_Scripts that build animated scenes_
___

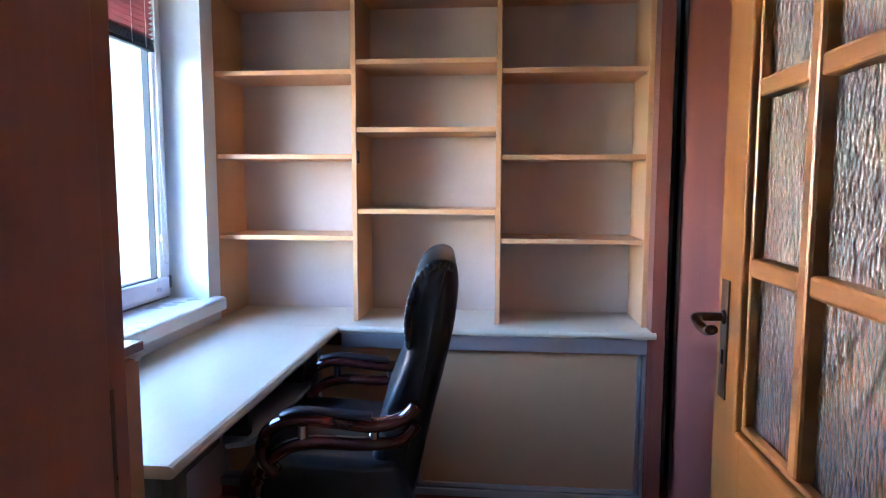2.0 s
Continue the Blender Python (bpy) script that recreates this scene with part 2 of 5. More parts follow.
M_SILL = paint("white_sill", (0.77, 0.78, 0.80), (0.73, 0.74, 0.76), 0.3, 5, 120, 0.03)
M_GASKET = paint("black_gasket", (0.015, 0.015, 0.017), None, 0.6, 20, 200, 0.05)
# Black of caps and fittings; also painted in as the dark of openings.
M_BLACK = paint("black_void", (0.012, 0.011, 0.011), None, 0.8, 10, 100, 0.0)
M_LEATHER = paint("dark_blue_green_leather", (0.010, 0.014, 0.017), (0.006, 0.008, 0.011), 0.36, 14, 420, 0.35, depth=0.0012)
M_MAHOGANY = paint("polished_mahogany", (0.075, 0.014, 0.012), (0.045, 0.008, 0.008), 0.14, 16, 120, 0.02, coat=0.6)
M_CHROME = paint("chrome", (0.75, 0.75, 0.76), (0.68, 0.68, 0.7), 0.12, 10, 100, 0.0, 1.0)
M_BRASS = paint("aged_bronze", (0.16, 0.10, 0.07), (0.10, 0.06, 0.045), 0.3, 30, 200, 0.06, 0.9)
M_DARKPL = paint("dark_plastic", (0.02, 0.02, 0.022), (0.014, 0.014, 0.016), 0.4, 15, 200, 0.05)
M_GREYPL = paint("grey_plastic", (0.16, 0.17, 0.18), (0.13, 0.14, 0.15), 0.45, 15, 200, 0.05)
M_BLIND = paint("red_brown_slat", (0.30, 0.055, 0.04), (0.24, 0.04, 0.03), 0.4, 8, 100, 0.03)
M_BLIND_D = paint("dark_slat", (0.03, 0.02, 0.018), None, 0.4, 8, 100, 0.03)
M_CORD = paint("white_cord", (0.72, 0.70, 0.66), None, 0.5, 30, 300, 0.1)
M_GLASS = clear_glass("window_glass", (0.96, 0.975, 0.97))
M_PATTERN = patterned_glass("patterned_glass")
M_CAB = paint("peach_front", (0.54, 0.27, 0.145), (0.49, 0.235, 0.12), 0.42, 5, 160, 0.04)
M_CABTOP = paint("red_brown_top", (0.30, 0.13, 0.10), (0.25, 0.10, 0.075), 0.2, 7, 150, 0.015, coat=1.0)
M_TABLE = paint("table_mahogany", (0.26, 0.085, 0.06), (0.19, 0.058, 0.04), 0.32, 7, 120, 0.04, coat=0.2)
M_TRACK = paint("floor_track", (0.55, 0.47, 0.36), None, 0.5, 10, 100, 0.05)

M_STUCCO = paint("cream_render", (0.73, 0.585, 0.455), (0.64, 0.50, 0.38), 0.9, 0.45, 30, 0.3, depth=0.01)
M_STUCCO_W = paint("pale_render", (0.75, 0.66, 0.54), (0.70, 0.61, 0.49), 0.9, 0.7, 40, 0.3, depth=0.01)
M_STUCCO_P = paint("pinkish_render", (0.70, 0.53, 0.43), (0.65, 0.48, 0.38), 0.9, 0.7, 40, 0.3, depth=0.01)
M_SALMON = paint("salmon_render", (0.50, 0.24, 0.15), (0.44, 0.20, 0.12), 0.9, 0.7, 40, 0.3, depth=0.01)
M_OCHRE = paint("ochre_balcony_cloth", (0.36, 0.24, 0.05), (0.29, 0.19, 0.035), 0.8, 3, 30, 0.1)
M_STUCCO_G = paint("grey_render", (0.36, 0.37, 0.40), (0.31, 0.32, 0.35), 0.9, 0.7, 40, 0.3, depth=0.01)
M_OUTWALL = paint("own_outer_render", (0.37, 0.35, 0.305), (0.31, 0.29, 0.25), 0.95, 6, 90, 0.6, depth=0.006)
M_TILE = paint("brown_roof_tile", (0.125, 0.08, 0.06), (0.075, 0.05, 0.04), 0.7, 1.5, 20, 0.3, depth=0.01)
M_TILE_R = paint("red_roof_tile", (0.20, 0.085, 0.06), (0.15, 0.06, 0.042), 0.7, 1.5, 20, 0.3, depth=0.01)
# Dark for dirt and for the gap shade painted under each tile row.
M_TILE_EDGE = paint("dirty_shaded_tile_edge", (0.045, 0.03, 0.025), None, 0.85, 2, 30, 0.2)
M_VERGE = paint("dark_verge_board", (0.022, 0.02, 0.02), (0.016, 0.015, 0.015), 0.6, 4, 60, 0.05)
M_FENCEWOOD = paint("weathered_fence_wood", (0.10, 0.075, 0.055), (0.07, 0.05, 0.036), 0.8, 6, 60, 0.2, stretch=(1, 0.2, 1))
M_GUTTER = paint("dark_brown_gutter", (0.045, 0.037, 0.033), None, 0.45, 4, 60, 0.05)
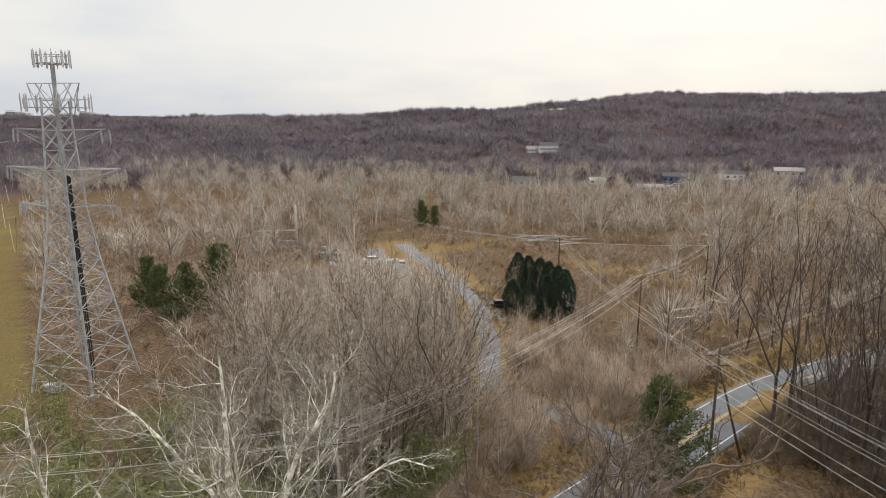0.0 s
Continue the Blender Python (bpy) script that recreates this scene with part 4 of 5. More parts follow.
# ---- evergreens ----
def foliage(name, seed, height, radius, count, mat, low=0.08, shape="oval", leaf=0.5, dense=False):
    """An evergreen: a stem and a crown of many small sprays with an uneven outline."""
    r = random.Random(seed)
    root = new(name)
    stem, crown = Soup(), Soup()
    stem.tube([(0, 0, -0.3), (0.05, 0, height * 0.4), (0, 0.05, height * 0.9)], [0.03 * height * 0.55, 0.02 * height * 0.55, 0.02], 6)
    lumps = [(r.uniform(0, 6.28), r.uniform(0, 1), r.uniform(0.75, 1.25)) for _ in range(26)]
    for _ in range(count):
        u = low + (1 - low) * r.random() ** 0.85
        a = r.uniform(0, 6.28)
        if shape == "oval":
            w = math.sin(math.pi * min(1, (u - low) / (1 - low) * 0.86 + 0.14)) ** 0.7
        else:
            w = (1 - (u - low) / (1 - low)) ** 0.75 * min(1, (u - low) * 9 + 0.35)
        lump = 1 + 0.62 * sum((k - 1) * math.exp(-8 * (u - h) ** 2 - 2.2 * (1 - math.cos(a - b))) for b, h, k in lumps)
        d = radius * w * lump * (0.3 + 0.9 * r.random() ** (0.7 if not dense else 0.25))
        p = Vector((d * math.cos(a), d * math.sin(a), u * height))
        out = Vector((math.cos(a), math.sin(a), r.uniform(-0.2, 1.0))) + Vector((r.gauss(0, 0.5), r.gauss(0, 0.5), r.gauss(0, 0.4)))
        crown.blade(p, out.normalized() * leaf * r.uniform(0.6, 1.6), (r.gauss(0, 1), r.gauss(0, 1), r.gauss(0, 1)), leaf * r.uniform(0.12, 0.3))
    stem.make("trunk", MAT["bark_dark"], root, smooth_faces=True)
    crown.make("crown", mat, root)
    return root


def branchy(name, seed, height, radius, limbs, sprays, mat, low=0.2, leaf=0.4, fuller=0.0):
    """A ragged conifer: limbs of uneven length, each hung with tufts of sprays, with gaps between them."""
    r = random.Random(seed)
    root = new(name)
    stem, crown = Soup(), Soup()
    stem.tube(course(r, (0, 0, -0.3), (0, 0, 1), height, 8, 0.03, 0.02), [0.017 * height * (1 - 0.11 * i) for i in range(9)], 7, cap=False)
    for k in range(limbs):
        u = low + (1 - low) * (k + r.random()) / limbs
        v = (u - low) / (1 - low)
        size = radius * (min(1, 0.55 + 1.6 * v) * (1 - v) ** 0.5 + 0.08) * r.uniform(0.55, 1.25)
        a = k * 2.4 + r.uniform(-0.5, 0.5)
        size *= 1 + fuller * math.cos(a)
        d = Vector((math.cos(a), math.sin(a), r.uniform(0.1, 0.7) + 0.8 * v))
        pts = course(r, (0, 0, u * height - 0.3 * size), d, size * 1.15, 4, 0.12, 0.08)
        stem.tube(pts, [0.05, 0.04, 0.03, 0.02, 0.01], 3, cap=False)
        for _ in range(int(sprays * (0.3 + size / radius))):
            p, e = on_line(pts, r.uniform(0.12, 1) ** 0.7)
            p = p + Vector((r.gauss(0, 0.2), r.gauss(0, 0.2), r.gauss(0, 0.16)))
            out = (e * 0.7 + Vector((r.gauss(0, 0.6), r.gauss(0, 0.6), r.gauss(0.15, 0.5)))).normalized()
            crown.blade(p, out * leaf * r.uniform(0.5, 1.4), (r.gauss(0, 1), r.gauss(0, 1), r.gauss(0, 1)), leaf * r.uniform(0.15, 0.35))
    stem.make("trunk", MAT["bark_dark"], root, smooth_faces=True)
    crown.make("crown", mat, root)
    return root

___

_EXERCISE AIM_
Extract each line from the entries above that contains the string "with".

_RESULT_
Continue the Blender Python (bpy) script that recreates this scene with part 2 of 5. More parts follow.
Continue the Blender Python (bpy) script that recreates this scene with part 4 of 5. More parts follow.
    """An evergreen: a stem and a crown of many small sprays with an uneven outline."""
    """A ragged conifer: limbs of uneven length, each hung with tufts of sprays, with gaps between them."""